Ces décalages entre les paroles et les actes, entre les propos tenus « là-bas » et ceux qu’on adresse aux électeurs « ici », sont gênants aujourd’hui, potentiellement destructeurs demain… mais hélas compréhensibles, tant le travail politique à faire est immense. D’abord parce qu’on a laissé prospérer le sentiment illégitime, mais complaisamment répandu par certains, que le « big bang » de 2004 a été un échec et une erreur10. Mais aussi parce que certains dirigeants dont les pays ont tant profité de l’adhésion à l’UE rendent un bien mauvais service à ceux qui voudraient les suivre : en bafouant les engagements pris sur le chemin de l’adhésion, ils discréditent l’idée que l’élargissement est le meilleur instrument de consolidation de la voie d’un pays vers la démocratie, la liberté, l’Etat de droit et la prospérité. Ou encore parce que la « polycrise » européenne a détourné les regards et les énergies vers d’autres défis, dont le Brexit, l’antithèse même de l’élargissement. Enfin, parce que les pays candidats actuels cumulent un nombre et un degré de problèmes qui dépassent les défis des élargissements précédents. L’exemple le plus frappant est bien entendu le pays qui est au cœur de l’actuelle relance de l’élargissement : l’Ukraine11.
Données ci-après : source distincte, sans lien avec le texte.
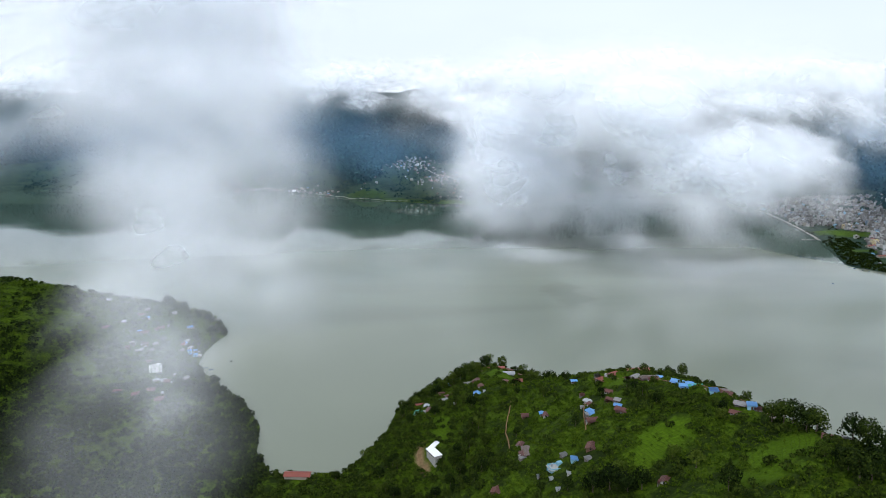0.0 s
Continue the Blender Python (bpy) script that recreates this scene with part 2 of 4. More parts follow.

Face à ces défis, une idée a fait son chemin : celle de l’adhésion (ou intégration) graduelle. Il s’agit de rendre le processus d’adhésion plus progressif, en offrant aux candidats – du moment où ils avancent de manière substantielle et crédible sur la voie de l’adhésion – des bénéfices dont aucun Etat candidat n’a pu bénéficier lors des élargissements passés. Simple objet de réflexion de quelques think-tanks il y a encore peu, cette notion apparaît désormais dans les conclusions du Conseil européen, dans le contrat de coalition qui fonde l’actuel gouvernement allemand ou encore dans une résolution de l’Assemblée nationale française12. Ce n’est guère étonnant, tant elle répond aux problèmes qui caractérisent les élargissements à venir, car elle suggère un compromis entre l’impératif d’élargir et l’impossibilité de le faire vite. Elle offre l’opportunité de restaurer la crédibilité de la promesse d’adhésion aux yeux des citoyens des pays candidats et de rassurer ceux des Etats membres.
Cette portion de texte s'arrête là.